Siddharta, die Hauptfigur aus dem gleichnamigen Roman von Hermann Hesse sagt dazu: “ Wenn jemand sucht, dann geschieht es leicht, dass sein Auge nur noch das Ding sieht, das er sucht, dass er nichts zu finden, nichts in sich einzulassen vermag, weil er nur immer an das Gesuchte denkt, weil er ein Ziel hat, weil er vom Ziel besessen ist. Suchen heißt: ein Ziel haben. Finden aber heißt: frei sein, offen stehen, kein Ziel haben.“ S. 111-112

Ich hatte das Buch am Tag vor unserem Bergbesuch ausgelesen und auf dem Berg habe ich es verstanden und ich musste lächeln und habe mich darüber gefreut.
Ziele sind gut und wichtig im Leben, das möchte ich nicht in Frage stellen. Doch manchmal müssen wir uns ohne Ziel öffnen, um zu finden.

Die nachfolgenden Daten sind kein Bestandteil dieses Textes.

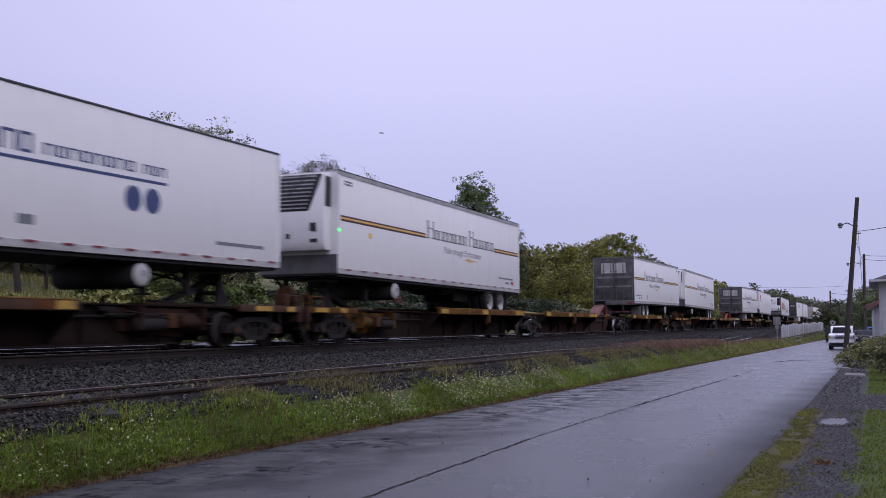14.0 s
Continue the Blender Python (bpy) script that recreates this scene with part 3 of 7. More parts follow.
def hitch(car, y, way, paint, up=False, floor=0.98):
    """A fifth-wheel stand; way is the side towards which its strut leans; up: raised, with no trailer on it."""
    solid = paint is REDBOX
    legs = paint if paint in (DARKSTRUT, REDSTRUT) else DARKSTRUT if solid else HITCHIRON
    rise = 0.12 if up else 0.0
    top = 1.80 + rise
    h = part("hitch", Geo().prism([(-0.40, floor), (0.40, floor), (0.34, floor + 0.09), (0.16, floor + 0.12), (-0.16, floor + 0.12), (-0.34, floor + 0.09)], "y", y - 0.30, y + 0.30), HITCHIRON, car, "greasy trailer hitch stand with a sloping strut", 0.012)
    for s in (-1, 1):
        part("leg", Geo().prism([(s * 0.36, floor), (s * 0.22, floor), (s * 0.17, top), (s * 0.29, top)], "y", y - 0.10, y + 0.10), legs, h, "", 0.012)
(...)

Nehmen wir einen Aufenthalt im Wald als Beispiel. Du gehst in den Wald, um dich zu entspannen. Du suchst Entspannung und hast dieses Ziel vor Augen. Du denkst immer daran, dass du dich entspannen musst, vielleicht hast du dich auch einfach gefreut, dass dich dieser Aufenthalt entspannen wird. Du hast Erwartungen, verfolgst dieses Ziel und gehst vielleicht frustriert und unentspannt wieder aus dem Wald. Und du fragst dich, warum du heute keine Entspannung gefunden hast, und trägst Ärger und Enttäuschung mit nach Hause.

Wenn du jedoch positiv und ohne Erwartungen, ohne bestimmtes Ziel in den Wald gehst und dich öffnest, frei bist, dich einlässt, dann wirst du etwas finden. Was du finden wirst? Wer weiß. Da du kein Ziel hattest ist alles, was du findest in Ordnung und das, was du finden solltest.